Concept: Wendy Clarke

Wendy Clarke

My father’s side of the family were Polish Jews who lived confined to a proscribed Jewish area. His original name was Sklarek, but I was told that the immigration officers changed it to Clarke because Sklarek was too hard to pronounce. My ancestor fled Poland to avoid being conscripted into the army—but when he arrived in North Carolina he was conscripted into the Confederate side of the Civil War. What an irony!
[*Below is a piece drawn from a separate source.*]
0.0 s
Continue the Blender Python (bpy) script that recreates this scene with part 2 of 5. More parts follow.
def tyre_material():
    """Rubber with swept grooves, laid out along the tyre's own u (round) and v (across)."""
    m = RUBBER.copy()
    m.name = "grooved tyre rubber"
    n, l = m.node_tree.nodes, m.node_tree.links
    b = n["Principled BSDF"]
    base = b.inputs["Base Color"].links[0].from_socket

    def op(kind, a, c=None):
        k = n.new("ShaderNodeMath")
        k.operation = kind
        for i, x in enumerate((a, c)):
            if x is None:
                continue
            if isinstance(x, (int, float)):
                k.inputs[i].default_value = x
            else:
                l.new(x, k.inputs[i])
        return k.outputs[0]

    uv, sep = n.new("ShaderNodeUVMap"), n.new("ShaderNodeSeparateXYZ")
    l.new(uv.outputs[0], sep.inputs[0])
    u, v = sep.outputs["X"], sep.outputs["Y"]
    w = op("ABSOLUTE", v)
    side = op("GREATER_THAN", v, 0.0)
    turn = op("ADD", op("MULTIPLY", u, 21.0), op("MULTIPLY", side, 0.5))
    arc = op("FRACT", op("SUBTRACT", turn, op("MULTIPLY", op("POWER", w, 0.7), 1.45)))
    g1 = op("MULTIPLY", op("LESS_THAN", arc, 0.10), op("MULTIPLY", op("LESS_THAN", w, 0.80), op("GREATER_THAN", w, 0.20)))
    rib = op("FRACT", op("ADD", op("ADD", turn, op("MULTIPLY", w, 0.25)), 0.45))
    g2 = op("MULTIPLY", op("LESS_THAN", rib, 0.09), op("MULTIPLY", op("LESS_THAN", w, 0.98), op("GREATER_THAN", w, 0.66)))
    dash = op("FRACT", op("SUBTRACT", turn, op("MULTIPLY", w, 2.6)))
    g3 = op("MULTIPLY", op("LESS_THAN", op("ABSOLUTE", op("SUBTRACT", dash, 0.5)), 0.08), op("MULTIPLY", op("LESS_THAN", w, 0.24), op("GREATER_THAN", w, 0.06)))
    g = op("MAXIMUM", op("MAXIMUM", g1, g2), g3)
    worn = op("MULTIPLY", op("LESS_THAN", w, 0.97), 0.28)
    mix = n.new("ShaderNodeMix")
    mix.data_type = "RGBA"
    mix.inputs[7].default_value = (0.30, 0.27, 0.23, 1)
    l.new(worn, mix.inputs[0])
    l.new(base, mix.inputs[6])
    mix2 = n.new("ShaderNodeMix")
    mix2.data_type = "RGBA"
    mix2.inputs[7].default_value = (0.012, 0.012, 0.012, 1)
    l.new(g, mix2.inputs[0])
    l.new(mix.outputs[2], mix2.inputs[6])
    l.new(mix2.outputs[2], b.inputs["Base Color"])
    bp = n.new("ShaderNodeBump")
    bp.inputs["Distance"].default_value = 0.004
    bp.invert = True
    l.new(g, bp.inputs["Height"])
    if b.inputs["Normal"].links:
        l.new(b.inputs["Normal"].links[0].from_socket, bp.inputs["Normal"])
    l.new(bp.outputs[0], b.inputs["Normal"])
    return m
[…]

I am a 4th generation American on my maternal side. There are six different stories about how my great parents came to America, depending on which family member you ask. Here is one of them. The family name in Latvia was Winick. My great-grandfather Heyman was drafted into the Tsar’s army (Latvia was part of Russia then). Hayman’s family were brewers, so Heyman made beer for the officers. When they asked how they could repay him, he basically said, "Get me out of here!" So they showed him a bunch of passports to choose from, and he chose one with the name Rosenberg because he thought it sounded like a good American name. Heyman married Jennie when he was only 16 and they sailed to America and landed in Ellis Island. Heyman invented the self-threading (self-tapping) screw, which was universally adopted in all fields of engineering and used in the 1938 restoration of the Statue of Liberty. Some 64,000 screws were used to strengthen the structure. This may be one reason why I feel so strongly about America living up to the promise she makes in the words of Emma Lazarus, in her famous poem etched under the Statue of Liberty:

The New Colossus
Not like the brazen giant of Greek fame,
With conquering limbs astride from land to land;
Here at our sea-washed, sunset gates shall stand
A mighty woman with a torch, whose flame
Is the imprisoned lightning, and her name
Mother of Exiles. From her beacon-hand
Glows world-wide welcome; her mild eyes command
The air-bridged harbor that twin cities frame.
"Keep ancient lands, your storied pomp!" cries she
With silent lips. "Give me your tired, your poor,
Your huddled masses yearning to breathe free,
The wretched refuse of your teeming shore.
Send these, the homeless, tempest-tost to me,
I lift my lamp beside the golden door!